Chemical equilibrium refers to a state in a reversible reaction where the rate of the forward reaction equals the rate of the reverse reaction. This dynamic balance means that although reactions are still occurring, the overall concentrations of reactants and products remain constant over time. In a closed system, without any additional changes like temperature or pressure shifts, the reactions will persist with no net change.
Reactions that reach equilibrium can be described using the equilibrium constant, denoted as \(K_{eq}\). This constant is a ratio of the concentrations of products to the concentrations of reactants, each raised to the power of their respective coefficients in the balanced chemical equation.

• A large \(K_{eq}\) indicates a greater concentration of products at equilibrium.
• A small \(K_{eq}\) suggests a higher concentration of reactants.

Thus, in reversible reactions like \(\mathrm{KNO}_{3}(\mathrm{aq})+\mathrm{NaCl}(\mathrm{aq}) \rightleftharpoons \mathrm{KCl}(\mathrm{aq})+\mathrm{NaNO}_{3}(\mathrm{aq})\), the dynamic nature of chemical equilibrium allows for both forward and backward processes to occur simultaneously, reflecting the balancing act that defines chemical equilibrium.

Precipitation reactions occur when two aqueous solutions are mixed together, and an insoluble solid, known as a precipitate, forms. This is an irreversible process because the precipitate has different properties from the original reactants, often meaning it cannot readily revert back to them without further chemical change.
The formation of a precipitate can usually be predicted by using solubility rules, which help determine whether combining particular ions in solution will produce an insoluble compound. It’s important to note that not all reactions between aqueous solutions result in precipitation.

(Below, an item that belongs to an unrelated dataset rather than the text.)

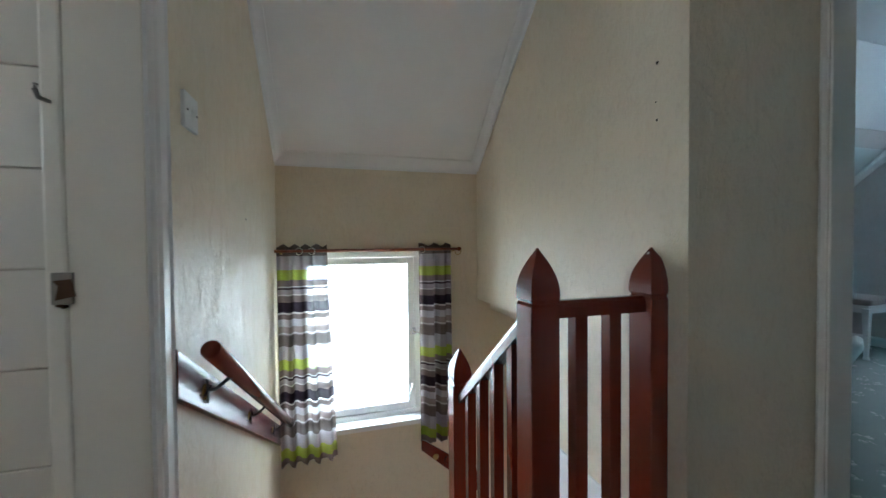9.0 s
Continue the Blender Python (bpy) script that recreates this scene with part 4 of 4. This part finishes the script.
# ---- front bedroom: picture, switch, socket, poster ----
pic = thing("framed_painting", "gilt framed painting of a rocky river in autumn woods", "painting", at=pose(1.982, 0.963, 1.683, 0.5, 0, 0))
PW, PH, FW = 0.278, 0.229, 0.030
fp = [(0, 0), (0.004, 0.012), (0.010, 0.018), (0.016, 0.014), (0.022, 0.017), (0.026, 0.022), (0.030, 0.020), (0.030, 0.0)]
for nm, sg, vert in (("frame_side", -1, True), ("frame_side", 1, True), ("frame_rail", -1, False), ("frame_rail", 1, False)):
    b = bmesh.new()
    rings = []
    half = PH if vert else PW
    for end in (-1, 1):
        ring = []
        for o, h in fp:
            run = end * (half - 0.030 + o)
            pos = sg * ((PW if vert else PH) - 0.030 + o)
            ring.append(b.verts.new((-h, pos, run) if vert else (-h, run, pos)))
        rings.append(ring)
    for i in range(len(fp)):
        j = (i + 1) % len(fp)
        b.faces.new((rings[0][i], rings[0][j], rings[1][j], rings[1][i]))
    b.faces.new(rings[0])
    b.faces.new(rings[1][::-1])
    part(nm, b, "gilt", pic)
part("canvas", box(-0.008, 0.010, -PW + 0.028, PW - 0.028, -PH + 0.028, PH - 0.028), "painting", pic, "river scene in rust, blue and grey")
rng = random.Random(12)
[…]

• Reactions such as \(\mathrm{Pb}\left(\mathrm{NO}_{3}\right)_{2} \mathrm{aq}+2 \mathrm{NaI}(\mathrm{aq}) \rightarrow \mathrm{PbI}_{2}(\mathrm{s})+2 \mathrm{NaNO}_{3}(\mathrm{aq})\) involve the formation of a solid precipitate (\(\mathrm{PbI}_{2})\), signifying that the products will not easily go back to a dissolved state.
• This is in contrast to reactions where no solid forms, which may remain reversible under certain conditions.

Aqueous solutions are solutions where water is the solvent. They are central to understanding many chemical reactions, especially those occurring in nature and industrial processes. In these solutions, solutes (the dissolved substances) break into ions, which can freely move and react with other ions or molecules present.
The behavior of ions in aqueous solutions is fundamental in reactions such as precipitation and acid-base processes. The solvent ability of water is incredibly high due to its polarity and capacity to stabilize diverse ions by surrounding them, an action known as hydration.

• For instance, in the reaction \(\mathrm{AgNO}_{3}(\mathrm{aq})+\mathrm{HCl}(\mathrm{aq}) \rightarrow \mathrm{AgCl}(\mathrm{s})+\mathrm{NaNO}_{3}(\mathrm{aq})\), both reactants are initially dissolved in water, allowing them to collide and react effectively.
• Such reactions are common in lab settings and natural environments because of the prevalence of water as a medium for reactions.

Understanding the characteristics and behaviors of aqueous solutions is pivotal in predicting and explaining the outcomes of chemical reactions.